Corn, soybean, and wheat prices dropped sharply following the spike on Nov. 9, says University of Illinois agricultural economist Darrel Good.

December 2010 corn futures declined 96 cents from their high on Nov. 9 to their low on Nov. 23. January 2011 soybean futures dropped $1.45 by Nov. 19, and December 2010 wheat futures declined by $1.36 to their low on Nov. 16, he noted.

“Since the recent lows were established, prices have traded in a relatively narrow range. A number of factors have been cited as contributing to the wide swing in prices over the past three weeks. These include uncertainty about Chinese demand, fluctuating currency values, trading activity of commodity speculators, and the La Niña weather event. The market appears to be having some difficulty identifying value of commodities,” he added.

The value of the U.S. dollar is thought to have an impact on the demand for and/or prices of U.S. crops through the export market.

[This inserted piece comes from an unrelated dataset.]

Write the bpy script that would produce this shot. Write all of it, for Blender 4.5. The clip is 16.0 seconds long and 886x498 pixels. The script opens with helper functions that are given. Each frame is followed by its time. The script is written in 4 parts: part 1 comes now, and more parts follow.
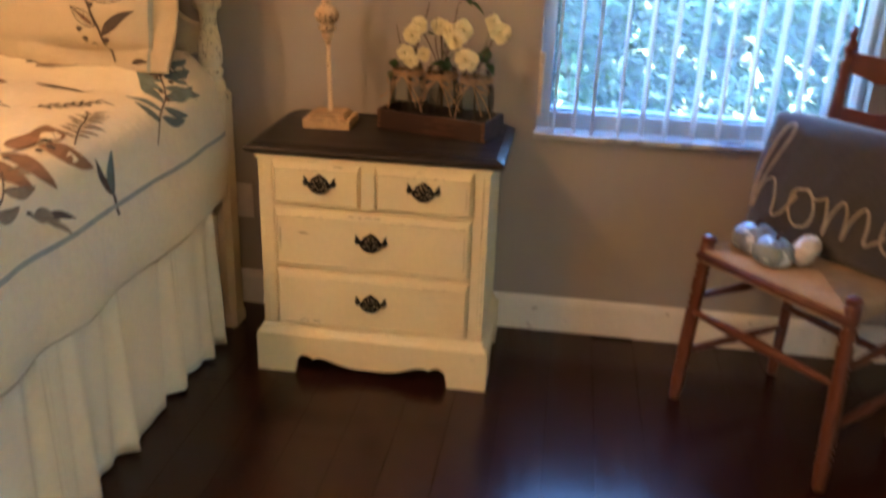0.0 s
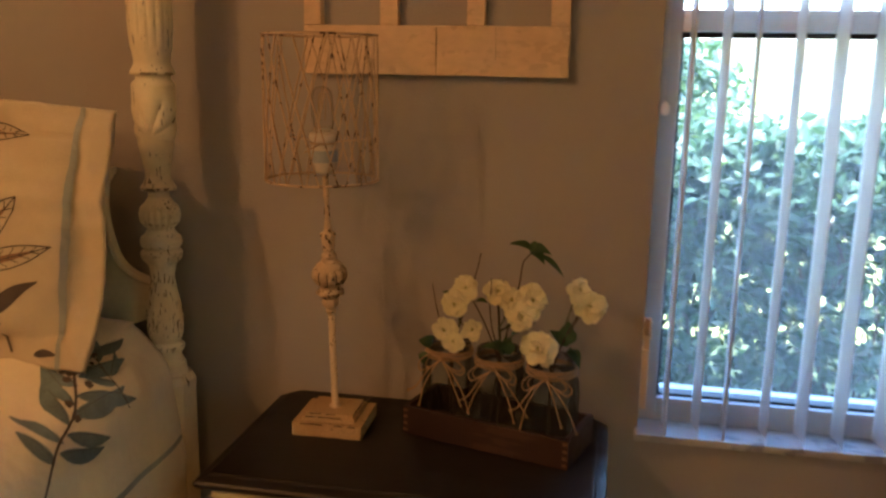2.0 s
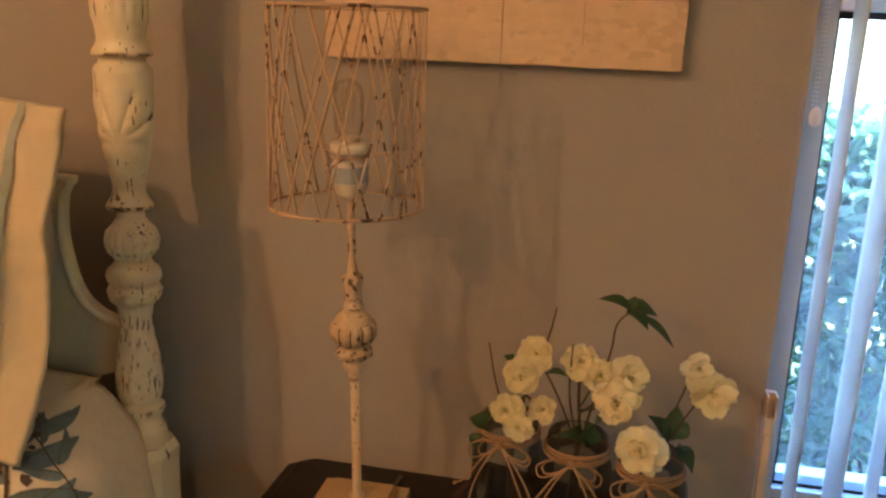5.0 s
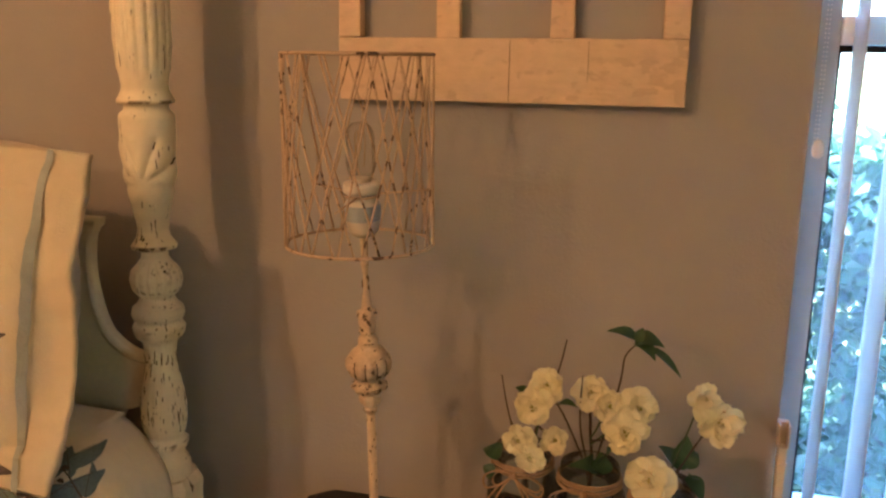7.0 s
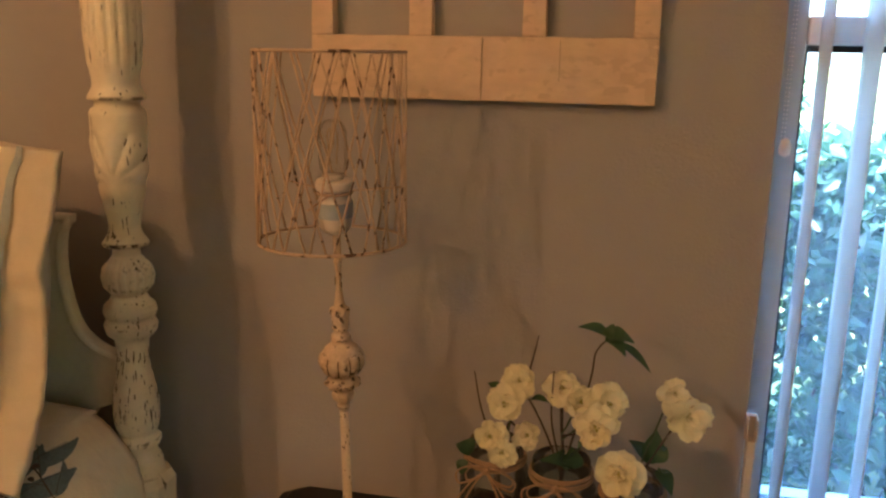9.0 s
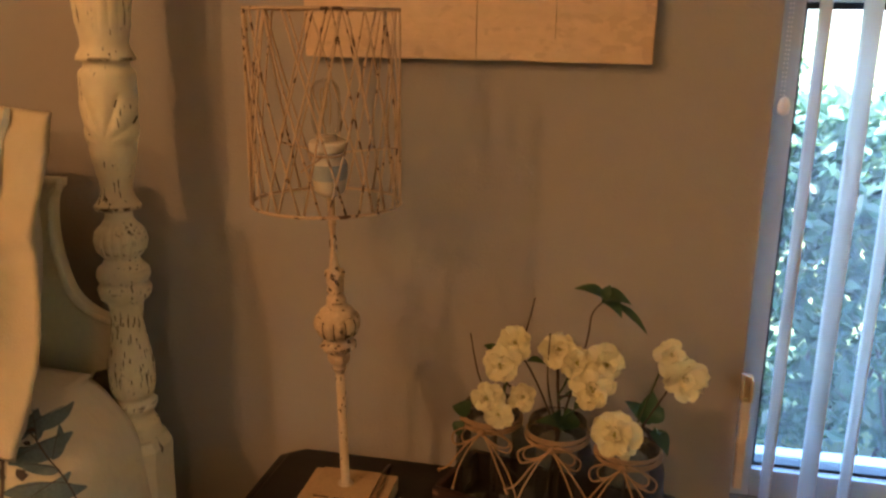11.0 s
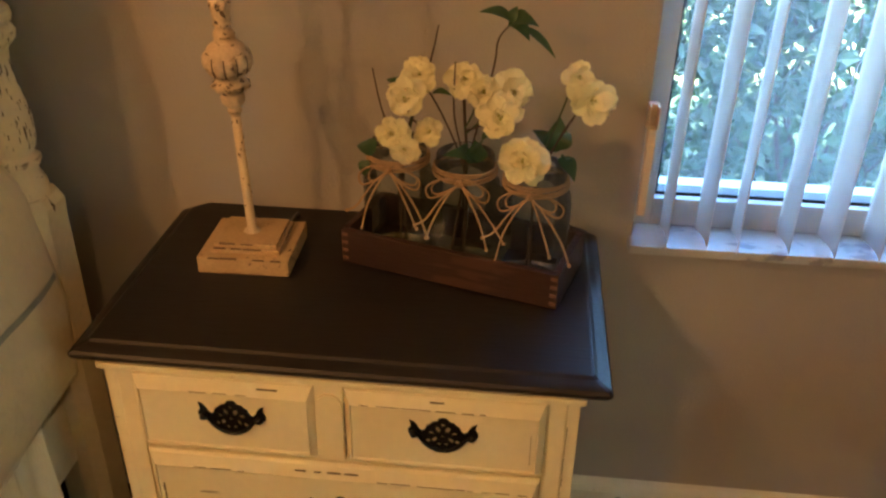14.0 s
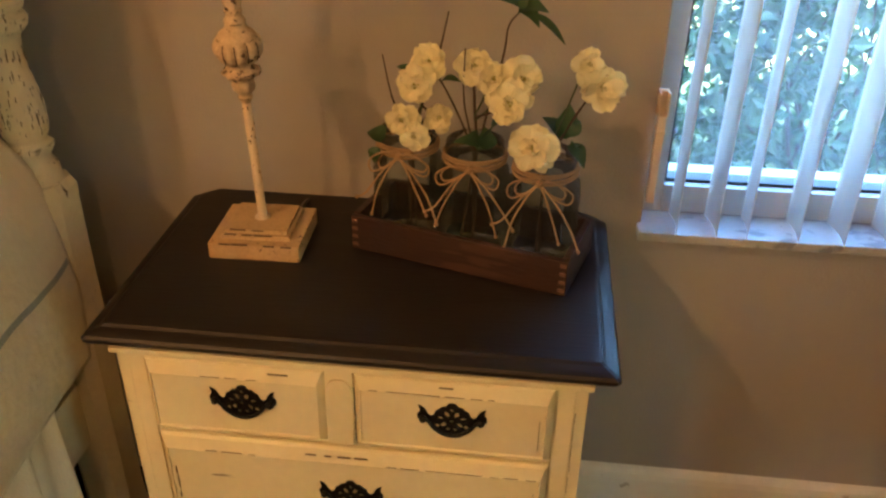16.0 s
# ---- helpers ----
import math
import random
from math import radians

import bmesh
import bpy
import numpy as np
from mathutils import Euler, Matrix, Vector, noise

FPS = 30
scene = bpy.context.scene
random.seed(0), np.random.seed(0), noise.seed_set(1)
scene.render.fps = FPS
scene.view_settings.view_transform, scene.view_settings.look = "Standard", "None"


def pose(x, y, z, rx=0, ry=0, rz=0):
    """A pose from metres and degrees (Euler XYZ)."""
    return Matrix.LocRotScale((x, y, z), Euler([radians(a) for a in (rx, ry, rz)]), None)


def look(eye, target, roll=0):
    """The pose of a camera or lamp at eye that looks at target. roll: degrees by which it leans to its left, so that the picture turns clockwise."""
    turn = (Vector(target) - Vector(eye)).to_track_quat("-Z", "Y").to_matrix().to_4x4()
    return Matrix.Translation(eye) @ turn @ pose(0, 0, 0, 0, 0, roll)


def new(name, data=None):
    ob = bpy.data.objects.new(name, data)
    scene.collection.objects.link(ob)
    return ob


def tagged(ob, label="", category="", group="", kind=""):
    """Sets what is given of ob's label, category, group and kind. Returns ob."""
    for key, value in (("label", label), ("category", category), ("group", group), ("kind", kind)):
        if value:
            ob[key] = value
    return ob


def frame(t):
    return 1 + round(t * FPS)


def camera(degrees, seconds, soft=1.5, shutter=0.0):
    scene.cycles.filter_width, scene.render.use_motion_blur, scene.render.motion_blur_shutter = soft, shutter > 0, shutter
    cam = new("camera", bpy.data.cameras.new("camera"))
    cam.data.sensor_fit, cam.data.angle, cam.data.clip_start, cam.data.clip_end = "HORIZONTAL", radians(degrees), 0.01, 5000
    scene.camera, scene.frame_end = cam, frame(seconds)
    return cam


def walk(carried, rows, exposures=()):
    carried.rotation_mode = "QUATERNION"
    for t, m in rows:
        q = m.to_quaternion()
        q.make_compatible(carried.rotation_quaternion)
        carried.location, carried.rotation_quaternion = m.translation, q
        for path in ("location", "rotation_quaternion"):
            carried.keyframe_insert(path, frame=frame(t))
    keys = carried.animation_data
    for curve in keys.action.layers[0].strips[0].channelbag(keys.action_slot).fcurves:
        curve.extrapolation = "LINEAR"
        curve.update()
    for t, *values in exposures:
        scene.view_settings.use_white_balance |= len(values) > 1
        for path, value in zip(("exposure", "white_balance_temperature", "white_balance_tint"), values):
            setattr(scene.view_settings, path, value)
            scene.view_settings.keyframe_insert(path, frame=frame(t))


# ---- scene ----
cam = camera(54.6, 16.0, soft=2.45, shutter=0.6)
PATH = [
    (0, (0.035, 0.021, 1.266), (-0.21, 1.86, 0.518), 2.1),
    (0.5, (0.029, 0.265, 1.315), (-0.303, 2.128, 0.666), 3.1),
    (1, (-0.058, 0.484, 1.337), (-0.451, 2.376, 0.82), 1.1),
    (1.5, (-0.137, 0.675, 1.356), (-0.463, 2.599, 0.919), 0.2),
    (2, (-0.122, 0.872, 1.354), (-0.489, 2.792, 0.935), 1.0),
    (2.5, (-0.125, 1.035, 1.365), (-0.585, 2.935, 0.944), 0.9),
    (3, (-0.229, 1.169, 1.357), (-0.647, 3.078, 0.928), 0.8),
    (3.5, (-0.325, 1.271, 1.359), (-0.666, 3.187, 0.901), 0.8),
    (4, (-0.322, 1.298, 1.36), (-0.648, 3.212, 0.879), 2.2),
    (4.2, (-0.31, 1.293, 1.362), (-0.648, 3.203, 0.876), 2.4),
    (6.5, (-0.244, 1.251, 1.399), (-0.717, 3.132, 0.913), 0.6),
    (7, (-0.236, 1.247, 1.395), (-0.708, 3.142, 0.964), 0.8),
    (7.5, (-0.23, 1.245, 1.4), (-0.696, 3.142, 0.973), 0.9),
    (8, (-0.229, 1.243, 1.399), (-0.674, 3.146, 0.975), 1.1),
    (8.5, (-0.228, 1.243, 1.398), (-0.656, 3.149, 0.966), 1.1),
    (11, (-0.229, 1.251, 1.39), (-0.635, 3.14, 0.874), 0.9),
    (11.5, (-0.225, 1.256, 1.374), (-0.598, 3.134, 0.796), 0.4),
    (12, (-0.222, 1.257, 1.358), (-0.548, 3.115, 0.693), 0.2),
    (12.5, (-0.221, 1.269, 1.344), (-0.489, 3.091, 0.563), 0.4),
    (13, (-0.22, 1.272, 1.329), (-0.441, 3.056, 0.452), 0.7),
    (13.5, (-0.221, 1.273, 1.326), (-0.407, 3.025, 0.378), 0.8),
    (14, (-0.223, 1.274, 1.32), (-0.39, 3.004, 0.33), 1.0),
    (14.5, (-0.222, 1.275, 1.32), (-0.384, 2.99, 0.303), 1.1),
    (15, (-0.223, 1.272, 1.317), (-0.38, 2.981, 0.29), 1.2),
    (15.5, (-0.223, 1.27, 1.321), (-0.393, 2.98, 0.297), 0.9),
    (16, (-0.223, 1.27, 1.323), (-0.409, 2.981, 0.305), 0.8),
]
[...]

A lower-valued dollar relative to the value of other currencies makes U.S. commodities more competitive in the world market.

“That impact is diminished for soybeans, however, for at least two reasons. First, South American soybeans are also valued in U.S. dollars. Second, China is the largest importer of soybeans, and the value of the Chinese currency has also remained low,” he said.

In addition, although China may time purchases based on price expectations, it is apparent the quantity of Chinese imports is ultimately based on meeting domestic needs. Those needs are currently very large.